### What is expected
Find each line containing the string "soft" and return it.

####

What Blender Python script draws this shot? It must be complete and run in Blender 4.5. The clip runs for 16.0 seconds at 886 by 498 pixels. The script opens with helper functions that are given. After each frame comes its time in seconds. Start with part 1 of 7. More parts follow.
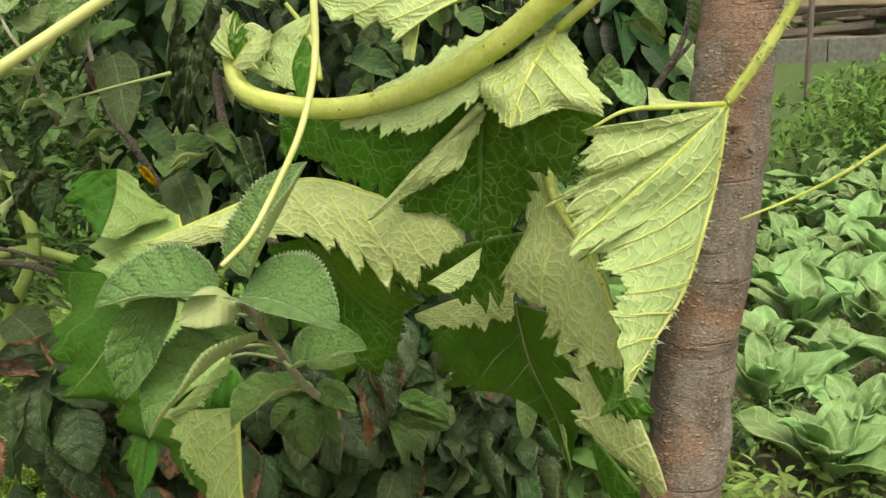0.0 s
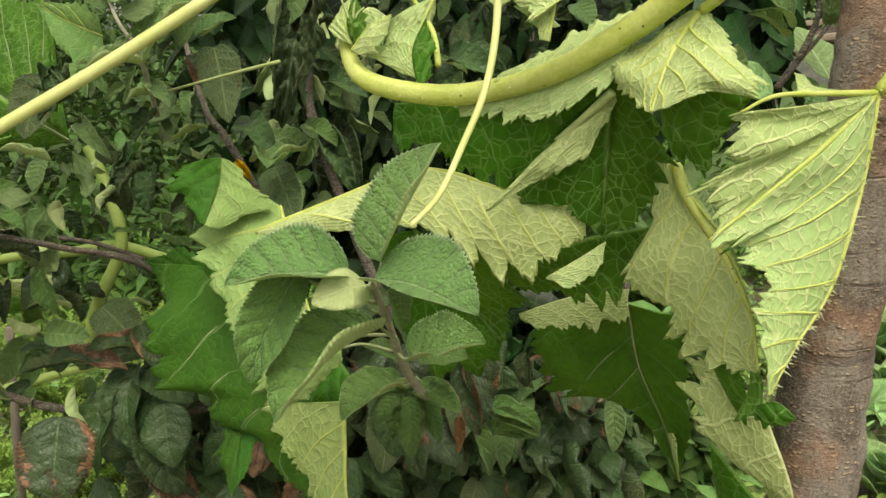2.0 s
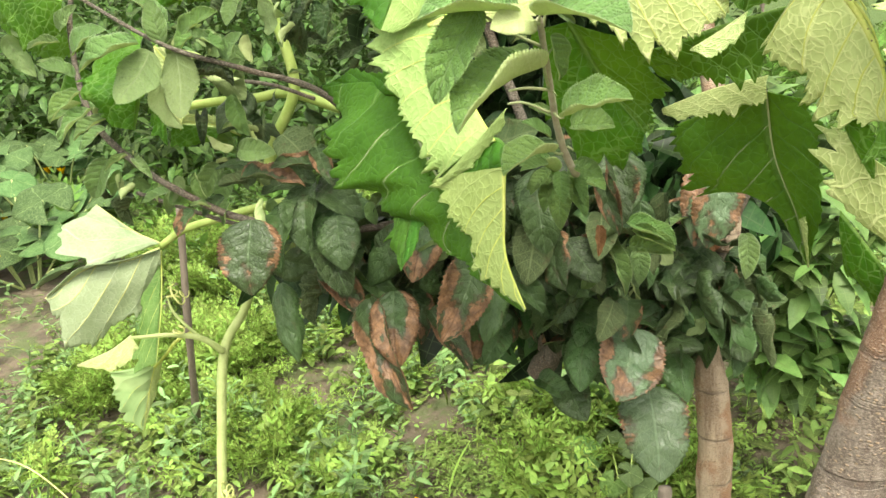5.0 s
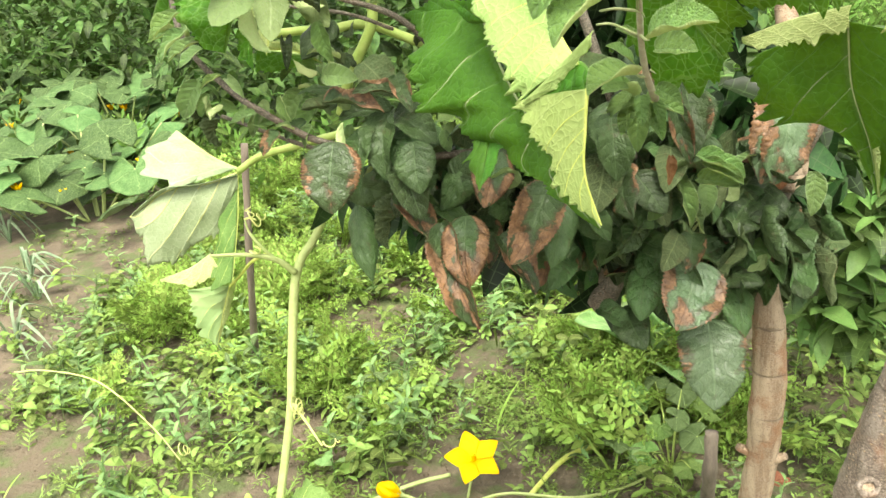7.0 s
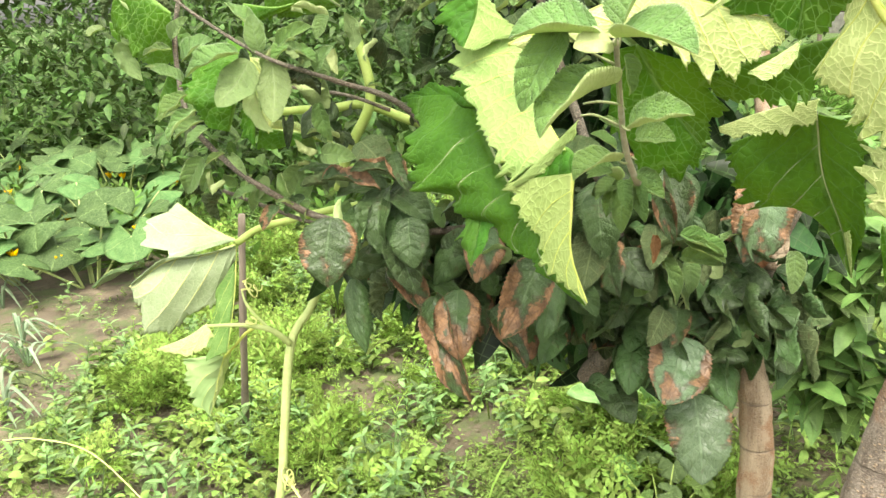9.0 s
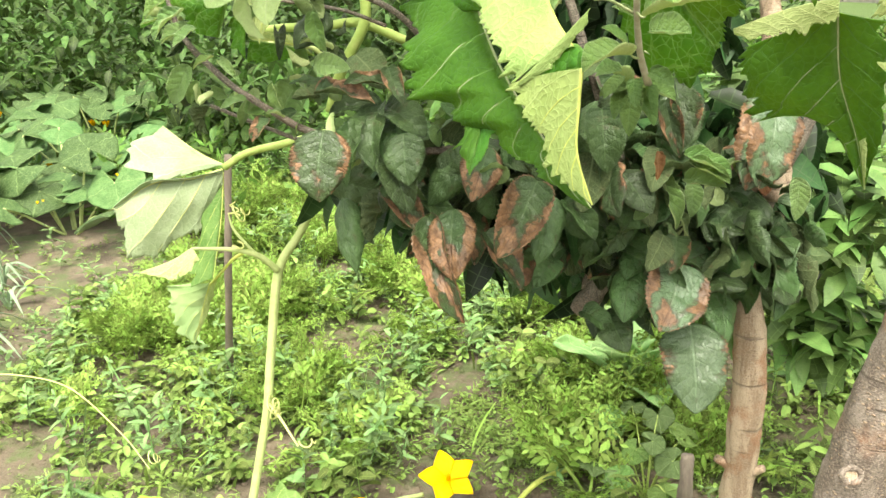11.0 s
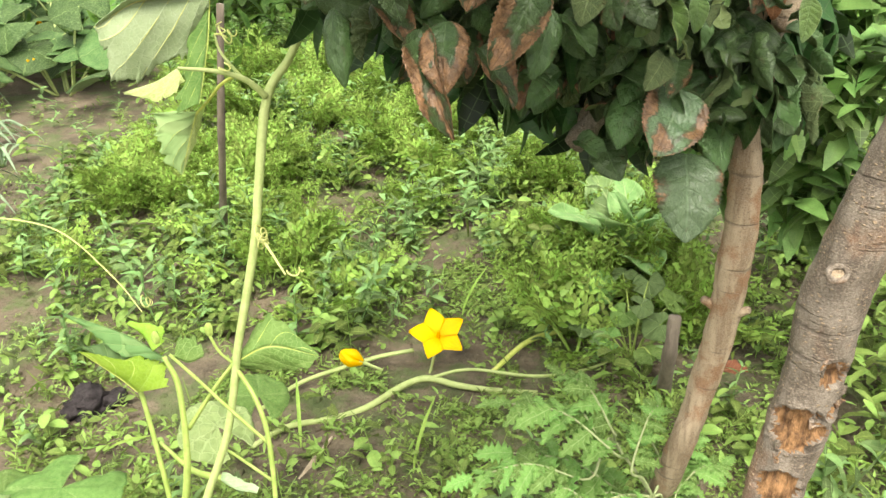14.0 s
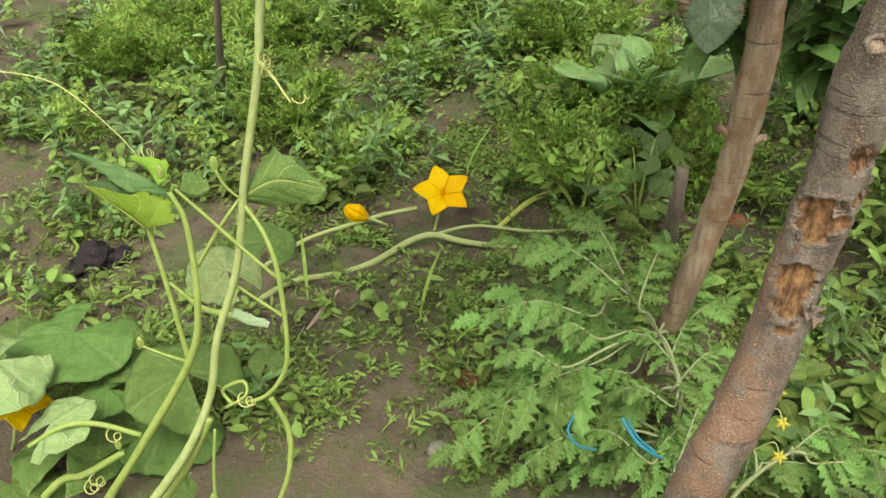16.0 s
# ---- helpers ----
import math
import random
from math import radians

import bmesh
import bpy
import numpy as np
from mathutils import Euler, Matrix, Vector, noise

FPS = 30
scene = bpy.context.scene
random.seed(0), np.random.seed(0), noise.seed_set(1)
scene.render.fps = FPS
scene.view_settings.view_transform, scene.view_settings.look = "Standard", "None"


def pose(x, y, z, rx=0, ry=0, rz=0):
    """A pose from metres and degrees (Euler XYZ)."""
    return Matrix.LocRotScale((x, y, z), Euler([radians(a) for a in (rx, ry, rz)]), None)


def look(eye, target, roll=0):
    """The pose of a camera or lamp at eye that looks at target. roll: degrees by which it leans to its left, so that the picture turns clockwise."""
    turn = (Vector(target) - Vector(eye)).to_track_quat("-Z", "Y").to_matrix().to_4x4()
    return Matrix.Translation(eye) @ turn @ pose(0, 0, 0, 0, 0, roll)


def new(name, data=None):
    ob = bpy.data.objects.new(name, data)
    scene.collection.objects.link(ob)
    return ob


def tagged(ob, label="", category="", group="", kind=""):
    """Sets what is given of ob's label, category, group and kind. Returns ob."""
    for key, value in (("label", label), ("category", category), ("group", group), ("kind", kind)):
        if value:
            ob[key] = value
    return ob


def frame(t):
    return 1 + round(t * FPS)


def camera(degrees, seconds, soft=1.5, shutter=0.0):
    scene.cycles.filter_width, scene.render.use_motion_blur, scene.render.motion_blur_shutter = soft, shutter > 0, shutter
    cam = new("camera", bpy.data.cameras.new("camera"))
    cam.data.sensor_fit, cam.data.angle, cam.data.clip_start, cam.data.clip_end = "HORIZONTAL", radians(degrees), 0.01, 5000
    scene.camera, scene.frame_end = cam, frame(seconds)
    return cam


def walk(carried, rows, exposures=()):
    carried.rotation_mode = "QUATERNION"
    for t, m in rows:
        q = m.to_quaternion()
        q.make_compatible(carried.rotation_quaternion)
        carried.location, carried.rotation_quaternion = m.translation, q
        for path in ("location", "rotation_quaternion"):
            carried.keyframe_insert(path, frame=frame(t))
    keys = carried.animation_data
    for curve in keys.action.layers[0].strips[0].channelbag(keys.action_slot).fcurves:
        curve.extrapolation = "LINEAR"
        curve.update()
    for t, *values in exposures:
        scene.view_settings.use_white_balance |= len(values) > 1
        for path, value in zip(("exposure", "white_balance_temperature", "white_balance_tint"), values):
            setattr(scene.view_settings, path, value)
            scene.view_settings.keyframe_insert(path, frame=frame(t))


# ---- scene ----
cam = camera(55.8, 16.0)
METRES, EYE, TILT, LEAN, TURN = 0.5, 1.44, -16.0, 5.0, 0.0
ROWS = [
    (0.0, 0.0, 0.0, 0.0, 0.0, 0.0, -0.0),
    (0.5, -0.0228, -0.0054, 0.0004, 0.77, 0.64, 0.06),
    (1.0, -0.0545, -0.0099, 0.0029, 1.56, 1.27, -0.1),
    (1.5, -0.0707, 0.0023, -0.0021, 2.61, 1.36, -0.74),
    (2.0, -0.0756, 0.0311, -0.027, 3.29, 1.09, -1.43),
    (2.5, -0.0702, 0.0358, -0.0435, 4.0, 0.63, -1.69),
    (3.0, -0.0737, 0.0312, -0.0616, 4.69, -0.17, -1.91),
    (3.5, -0.0703, 0.0212, -0.0853, 5.21, -1.04, -1.84),
    (4.0, -0.0602, -0.0005, -0.107, 5.9, -1.7, -1.88),
    (4.5, -0.0776, -0.0495, -0.1645, 8.47, -2.72, -2.22),
    (5.0, -0.0831, -0.1123, -0.2112, 12.2, -4.21, -2.34),
    (7.5, -0.1123, -0.2079, -0.2621, 15.7, -7.88, -4.0),
    (8.0, -0.0949, -0.2355, -0.2373, 15.59, -5.11, -4.17),
    (10.5, -0.1045, -0.2277, -0.3037, 14.18, -2.37, -5.64),
    (11.0, -0.1173, -0.2015, -0.3394, 14.35, -5.38, -6.08),
    (11.5, -0.1184, -0.1828, -0.3604, 14.54, -6.59, -6.53),
    (12.0, -0.121, -0.174, -0.3868, 14.63, -8.16, -6.99),
    (12.5, -0.1085, -0.1681, -0.4067, 14.65, -9.51, -7.31),
    (13.0, -0.1005, -0.1725, -0.4247, 14.63, -10.67, -7.43),
    (13.5, -0.0965, -0.1719, -0.4534, 14.59, -11.84, -7.56),
    (14.0, -0.0861, -0.1754, -0.4807, 14.54, -13.08, -7.82),
    (14.5, -0.0755, -0.1862, -0.5109, 14.43, -14.38, -8.04),
    (15.0, -0.0645, -0.1854, -0.5463, 14.31, -16.42, -7.93),
    (15.5, -0.0576, -0.1807, -0.5749, 14.23, -18.59, -7.61),
    (16.0, -0.0909, -0.1835, -0.6319, 14.42, -20.84, -7.65),
]
walk(cam, [(t, pose(0, 0, EYE, TILT, LEAN, TURN) @ pose(METRES * x, METRES * y, METRES * z, 90 + pitch, roll, yaw)) for t, x, y, z, yaw, pitch, roll in ROWS],
     exposures=[(0.0, 0.58, 7250, 5), (0.5, 0.36, 7250, 5), (1.0, 0.34, 7250, 5), (1.5, 0.60, 7250, 5), (2.0, 0.58, 7250, 5), (2.5, 0.32, 7250, 5), (3.5, 0.42, 7250, 5), (4.0, 0.68, 7250, 5), (4.5, 0.98, 7250, 5), (5.0, 1.62, 7050, 6.5), (7.5, 1.83, 7050, 6.5), (10.5, 1.92, 7050, 6.5), (11.5, 1.90, 7050, 6.5), (12.5, 1.60, 7050, 6.5), (13.5, 1.50, 7050, 6.5), (14.5, 1.55, 7050, 6.5), (15.0, 1.45, 7050, 6.5), (16.0, 0.66, 7050, 6.5)])

# world: a bright overcast sky and a broad weak sun behind thin cloud
SUN_UP, SUN_TURN = radians(63), radians(162)
sky_world = bpy.data.worlds.new("overcast_sky")
scene.world = sky_world
sky_world.use_nodes = True
sky_nodes = sky_world.node_tree.nodes
sky_tex = sky_nodes.new("ShaderNodeTexSky")
sky_tex.sky_type, sky_tex.sun_disc = "NISHITA", False
sky_tex.sun_elevation, sky_tex.sun_rotation = SUN_UP, SUN_TURN
sky_tex.air_density, sky_tex.dust_density, sky_tex.ozone_density = 1.0, 4.0, 1.0
sky_hue = sky_nodes.new("ShaderNodeHueSaturation")
sky_hue.inputs["Saturation"].default_value = 0.12
sky_world.node_tree.links.new(sky_tex.outputs[0], sky_hue.inputs["Color"])
sky_world.node_tree.links.new(sky_hue.outputs[0], sky_nodes["Background"].inputs[0])
sky_nodes["Background"].inputs[1].default_value = 0.15
sun = new("sun", bpy.data.lights.new("sun", "SUN"))
sun.data.energy, sun.data.angle, sun.data.color = 1.5, radians(35), (1.0, 0.96, 0.88)
sun.matrix_world = look((2 * math.sin(SUN_TURN), 2 * math.cos(SUN_TURN), 2 * math.tan(SUN_UP)), (0, 0, 0))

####

### Solution for this exercise
def camera(degrees, seconds, soft=1.5, shutter=0.0):
    scene.cycles.filter_width, scene.render.use_motion_blur, scene.render.motion_blur_shutter = soft, shutter > 0, shutter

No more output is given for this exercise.